Saturday, May 27, 2006

The best horse would run at the shadow of the whip...

That is my response to the trial balloon being raised in the NY Times about the possibility that the US may engage in direct talks with Iran...

WASHINGTON, May 26 — The Bush administration is beginning to debate whether to set aside a longstanding policy taboo and open direct talks with Iran, to help avert a crisis over Tehran's suspected nuclear weapons program, European officials and Americans close to the administration said Friday...

European leaders make no secret of their desire for the United States to join in the talks with Iran, if only to show that the Americans have gone the extra mile to avoid a confrontation that could spiral into a fight over sanctions or even military action.

But since the Iranian revolution of 1979 and the crisis over the seizure of American hostages in November that year, the United States has avoided direct talks with Iran. There were sporadic contacts during the war in Afghanistan, in the early stages of the Iraq war and in the days after the earthquake in Bam, Iran, at the end of 2003.

European officials say Ms. Rice has begun discussing the issue with top aides at the State Department. Her belief, they say, is that ultimately the matter will have to be addressed by the administration's national security officials, whether talks with Iran remain at an impasse or even if there is some progress...

Administration officials said President Bush, Vice President Dick Cheney and Defense Secretary Donald H. Rumsfeld have opposed direct talks, even through informal back channels. As a result, many European officials say they doubt that a decision to talk is likely soon.

The prospect of direct talks between the United States and Iran is so politically delicate within the Bush administration that the officials who described the emerging debate would discuss it only after being granted anonymity...

State Department officials refused to talk about the issue, even anonymously.
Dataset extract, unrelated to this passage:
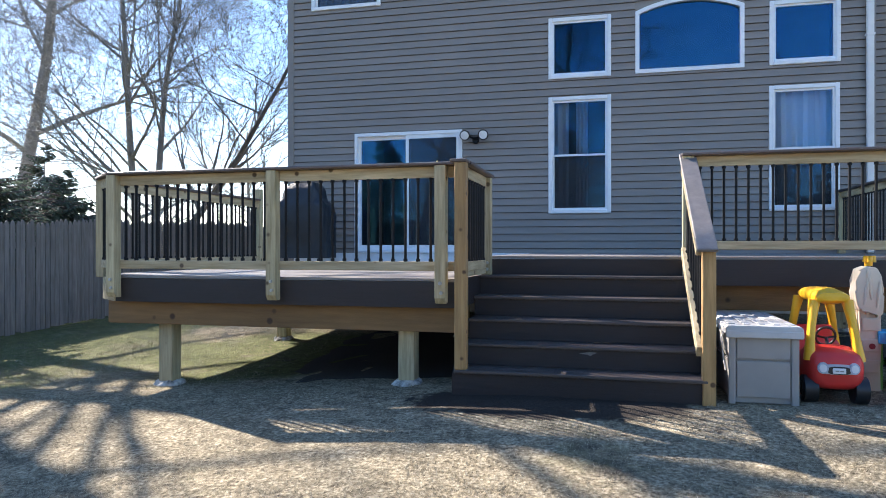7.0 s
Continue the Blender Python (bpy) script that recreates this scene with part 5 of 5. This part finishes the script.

But over the last week, administration spokesmen have been careful not to rule out talks.

OK, so the title of this post is misleading, just as the title of the article is misleading.

What this really is is a policy dispute fissure opening between the State Department, run by Bush's tutor in foreign policy, and the neo-cons, which may or may not include Bush.

Still, I guess the title- borrowed from Bassho, applies to Rice, who evidently has learned that there are limits to being a suck-up to a screw-up, especially when the power to screw-up is immense.

Better late than never.
Update: Evidently, from this article on Iran, the Rice faction's argument is that this is the time to act with respect to direct talks on Iran.

Mr. Ahmadinejad is pursuing a risky strategy that could offer him a shot at long-term influence over the direction of the country — or ruin. He appears motivated at least in part by a recognition that relying on clerics to serve as the public face of the government has undermined the credibility of both, analysts here said.

The changing nature of Iran's domestic political landscape has potentially far-reaching implications for the United States. While Iran has adopted a confrontational approach toward the West, it has also signaled — however clumsily — a desire to mend relations. Though the content of Mr. Ahmadinejad's letter to President Bush was widely mocked here and in Washington for its religious focus and preachy tone, it played well to Iran's most conservative religious leaders. Analysts here said it represented both Mr. Ahmadinejad's independence and his position as a messenger for the system, and that the very act of reaching out was significant.

"If the U.S. had relations with Iran under the reform government, it would not have been a complete relationship," said Alireza Akhari, a retired general with the Revolutionary Guard and former deputy defense minister, referring to Mr. Khatami's administration. "But if there can be a détente now, that means the whole country is behind relations with the West."...

Mr. Ahmadinejad, who was elected last June, has adopted an ideologically flexible strategy. He has called for restoring the conservative values of the Islamic Revolution, yet at the same time has relaxed enforcement of strict Islamic social codes on the street. During the spring, when the warm weather sets in, young women are often harassed by the volunteer vigilantes known as the Basiji for their dress, but not this year. More music seems to be available in stores than in the past — small but telling changes, people here say.

No wonder the neocons are pissed; this guy Ahmadinejad- through sheer luck likely, not competence or genius- might rob the neocons of their war.